How to run the Tegra camera Caffe sample code:

Download the tegra-cam-caffe.py source code from my GitHubGist: https://gist.github.com/jkjung-avt/d408aaabebb5b0041c318f4518bd918f
To dump help messages.

$ python3 tegra-cam-caffe.py --help

To do Caffe image classification with the default bvlc_reference_caffenet model using the Jetson onboard camera (default behavior of the python program).

$ python3 tegra-cam-caffe.py

To use USB webcam /dev/video1 instead, while setting video resolution to 1280x720.

$ python3 tegra-cam-caffe.py --usb --vid 1 --width 1280 --height 720

Or, to use an IP CAM.

$ python3 tegra-cam-caffe.py --rtsp --uri rtsp://admin:XXXXXX@192.168.1.64:554

To do image classification with a different Caffe model using the onboard camera.

$ python3 tegra-cam-caffe.py --prototxt XXX.prototxt \
                             --model YYY.caffemodel \
                             --labels ZZZ.txt \
                             --mean UUU.binaryproto

When I tested the code with a USB camera and a picture of pineapple, the default bvlc_reference_caffenet said it was 100% sure (probability ~ 1.0) the image was a pineapple!

A pineapple picture shown to tegra-cam-caffe.py

Next, I tried to test with a Caffe model trained with NVIDIA DIGITS. More specifically, I trained an AlexNet with ‘Caltech 101’ dataset, as mentioned in this NVIDIA QuikLabs course: Image Classification with DIGITS. One very nice thing about this free QuickLabs course is that you get 2-hour access of a K520 GPU based cloud server with NVIDIA DIGITS, with no charge at all. After successfully training an AlexNet model with ‘Caltech 101’ dataset (I just trained the model for 30 epochs with plain SGD and the default learning rate, 0.01), I then downloaded the model snapshot of the last training epoch from DIGITS: 20171022-025612-7b04_epoch_30.0.tar.gz. Here’s the list of files in that snapshot tarball.

info.json
labels.txt
mean.binaryproto
original.prototxt
snapshot_iter_1620.caffemodel
solver.prototxt
train_val.prototxt

I then verified this trained Caffe model with the following command. During training, the logs indicated this trained model has an accuracy at only around 67.5% (for classifying 101 classes of objects). When testing, I did find this model working poorly on many test images. But anyway I managed to get this model to classify a ‘pegion’ picture correctly.

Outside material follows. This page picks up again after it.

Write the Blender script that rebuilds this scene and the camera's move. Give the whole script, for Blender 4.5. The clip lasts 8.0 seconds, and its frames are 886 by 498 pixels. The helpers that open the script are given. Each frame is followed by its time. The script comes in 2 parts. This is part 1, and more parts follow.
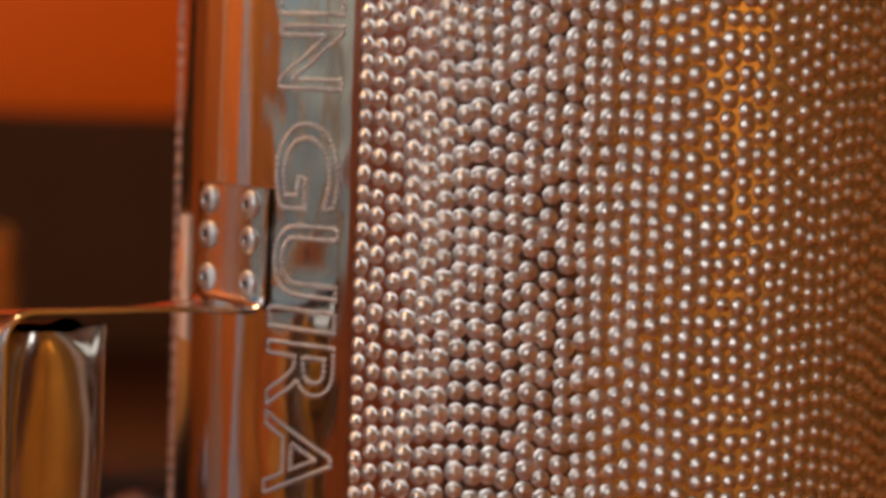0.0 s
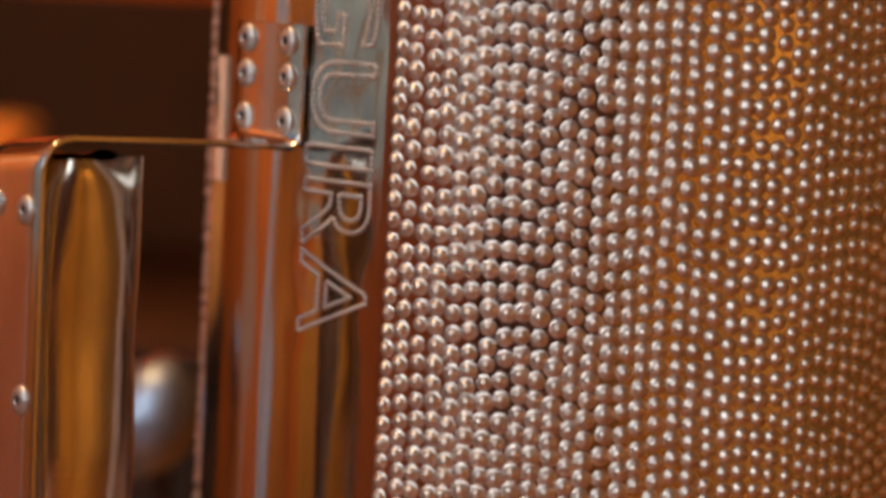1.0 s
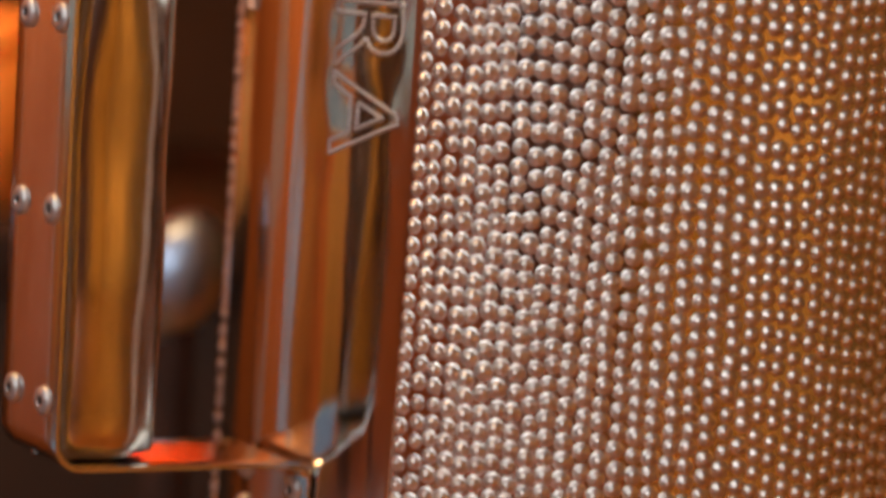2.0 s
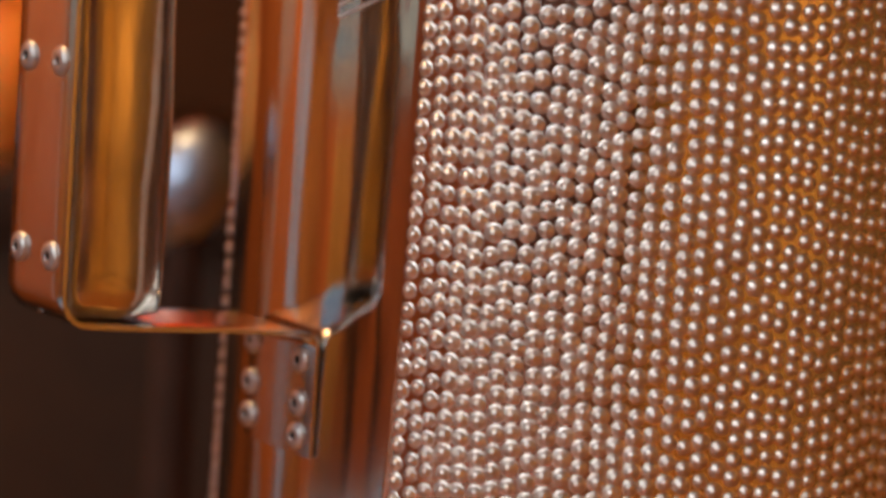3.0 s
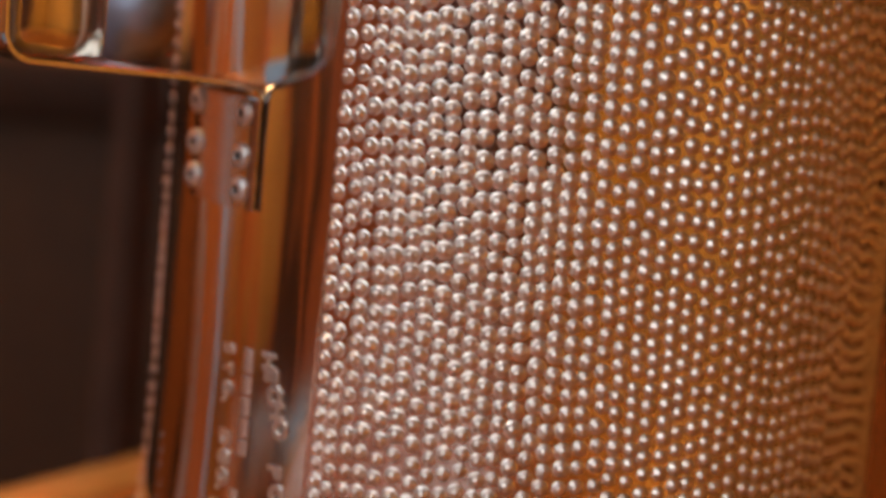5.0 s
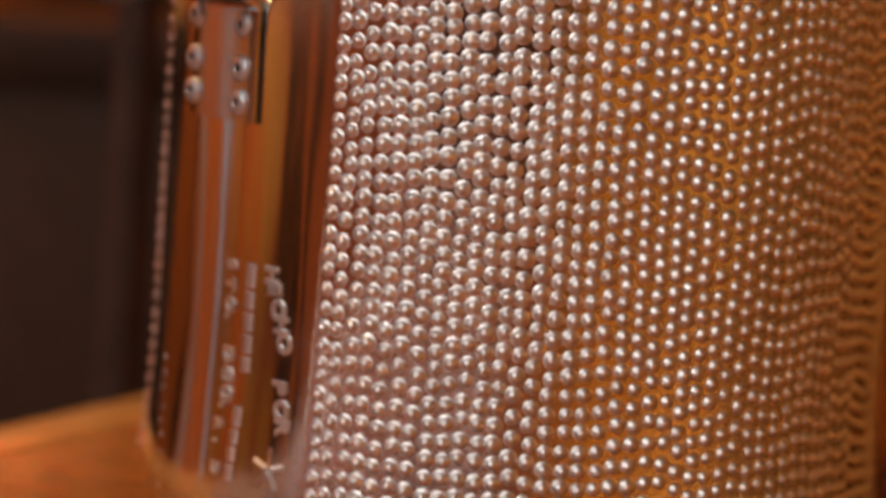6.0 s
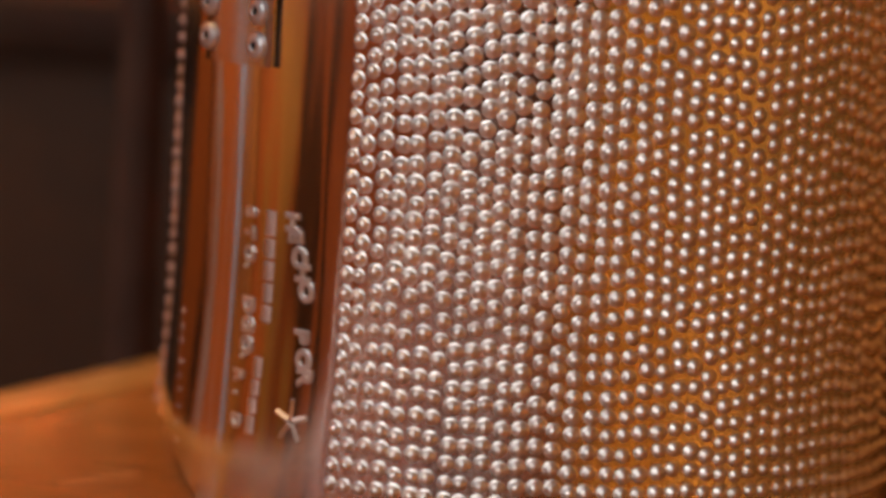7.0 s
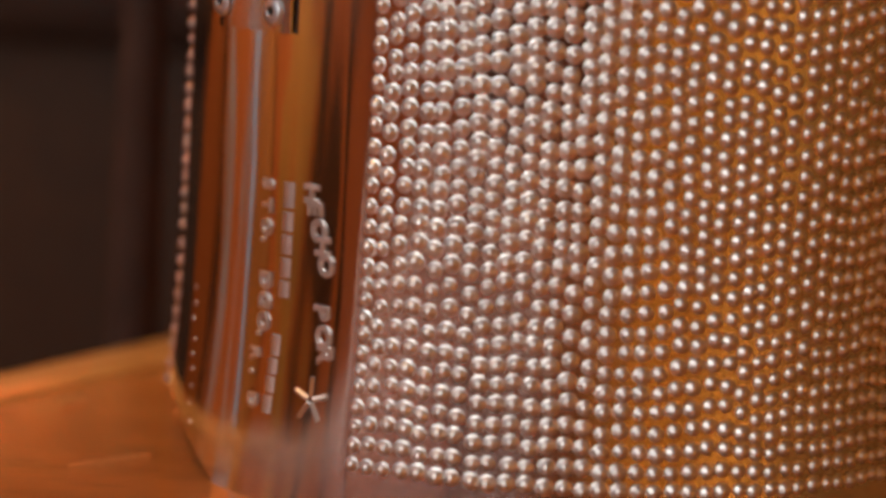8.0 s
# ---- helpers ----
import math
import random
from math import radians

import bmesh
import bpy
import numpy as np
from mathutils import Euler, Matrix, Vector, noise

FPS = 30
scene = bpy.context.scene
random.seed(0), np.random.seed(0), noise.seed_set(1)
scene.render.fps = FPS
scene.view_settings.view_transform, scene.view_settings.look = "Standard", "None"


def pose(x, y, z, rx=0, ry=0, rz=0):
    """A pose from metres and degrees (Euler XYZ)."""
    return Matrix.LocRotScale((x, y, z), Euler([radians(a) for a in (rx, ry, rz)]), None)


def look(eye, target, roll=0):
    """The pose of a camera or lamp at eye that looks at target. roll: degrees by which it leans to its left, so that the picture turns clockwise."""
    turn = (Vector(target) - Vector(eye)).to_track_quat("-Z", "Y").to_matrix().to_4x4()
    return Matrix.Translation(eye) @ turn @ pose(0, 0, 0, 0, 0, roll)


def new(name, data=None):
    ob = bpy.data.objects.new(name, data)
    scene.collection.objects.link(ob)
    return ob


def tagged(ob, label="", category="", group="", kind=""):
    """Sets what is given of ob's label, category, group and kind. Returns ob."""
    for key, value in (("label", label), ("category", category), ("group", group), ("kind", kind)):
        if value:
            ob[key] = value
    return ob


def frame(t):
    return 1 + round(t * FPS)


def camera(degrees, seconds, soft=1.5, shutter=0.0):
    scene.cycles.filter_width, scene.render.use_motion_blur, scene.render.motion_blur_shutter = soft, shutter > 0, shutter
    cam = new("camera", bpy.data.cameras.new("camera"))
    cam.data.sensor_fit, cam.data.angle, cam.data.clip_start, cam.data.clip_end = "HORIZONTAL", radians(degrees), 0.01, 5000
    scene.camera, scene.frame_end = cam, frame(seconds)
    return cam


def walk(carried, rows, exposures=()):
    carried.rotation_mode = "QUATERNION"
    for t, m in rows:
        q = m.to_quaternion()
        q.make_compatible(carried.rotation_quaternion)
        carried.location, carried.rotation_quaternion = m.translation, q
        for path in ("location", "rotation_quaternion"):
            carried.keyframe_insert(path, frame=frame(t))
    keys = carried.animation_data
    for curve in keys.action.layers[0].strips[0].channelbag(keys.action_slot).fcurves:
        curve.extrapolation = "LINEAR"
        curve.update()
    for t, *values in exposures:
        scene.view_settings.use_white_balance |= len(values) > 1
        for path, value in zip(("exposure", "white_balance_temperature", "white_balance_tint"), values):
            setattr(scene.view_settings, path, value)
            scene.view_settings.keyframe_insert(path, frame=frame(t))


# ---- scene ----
# Camera: a slow descent along a metal scraper that stands on a table.
cam = camera(22.12, 8.0, soft=3.8, shutter=0.5)
ROWS = [
    (0.0, -0.02369, -0.52161, 0.27779, 0.255, -4.920, -2.002),
    (0.5, -0.02663, -0.52257, 0.26998, 0.584, -5.854, -2.514),
    (1.0, -0.02640, -0.52255, 0.25924, 0.866, -6.701, -3.030),
    (1.5, -0.02807, -0.52435, 0.24970, 1.452, -7.479, -3.234),
    (2.0, -0.02781, -0.52542, 0.23385, 1.415, -8.040, -4.032),
    (2.2, -0.02918, -0.52648, 0.22732, 1.476, -8.095, -4.148),
    (3.3, -0.02491, -0.52686, 0.19314, 1.621, -7.448, -4.510),
    (3.5, -0.02382, -0.52712, 0.18722, 1.682, -7.471, -4.678),
    (4.0, -0.02148, -0.53064, 0.17802, 1.724, -7.845, -4.982),
    (4.5, -0.01680, -0.53587, 0.17150, 1.699, -7.935, -5.247),
    (4.7, -0.01479, -0.53822, 0.16477, 1.547, -7.961, -5.186),
    (5.8, -0.00997, -0.53709, 0.14078, 1.459, -7.879, -4.283),
    (6.0, -0.00989, -0.53519, 0.13643, 1.505, -7.883, -4.142),
    (6.5, -0.01175, -0.53005, 0.12880, 1.300, -7.889, -3.735),
    (7.0, -0.01534, -0.52717, 0.12474, 1.287, -8.026, -3.541),
    (7.5, -0.02156, -0.52080, 0.12332, 0.897, -8.054, -3.368),
    (8.0, -0.02488, -0.51189, 0.11868, 0.673, -8.275, -3.411),
]
walk(cam, [(t, pose(x, y, z, 90 + pitch, roll, yaw)) for t, x, y, z, yaw, pitch, roll in ROWS],
     exposures=((0.0, -0.05), (1.0, 0.02), (2.0, 0.19), (4.0, 0.32), (6.0, 0.34), (8.0, 0.34)))
cam.data.dof.use_dof = True
cam.data.dof.focus_distance = 0.450
cam.data.dof.aperture_fstop = 7.2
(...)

$ python3 ./tegra-cam-caffe.py --usb --vid 1 --crop \
                               --prototxt alexnet/deploy.prototxt \
                               --model alexnet/snapshot_iter_1620.caffemodel \
                               --labels alexnet/labels.txt \
                               --mean alexnet/mean.binaryproto \
                               --output softmax

By the way, in case you’d like to run the code with a Caffe model trained for grayscale image inputs (e.g. LeNet), you’ll have to modify the python code to convert the input camera images to grayscale before feeding them to the Caffe transformer for processing. This could be done by, say, gray = cv2.cvtColor(img_crop, cv2.COLOR_BGR2GRAY) and then net.blobs["data"].data[...] = transformer.preprocess("data", gray).

I have not done much testing of this code with various cameras or Caffe models. Feel free to let me know if you find any issue with the code, and I’ll look into it as soon as I can.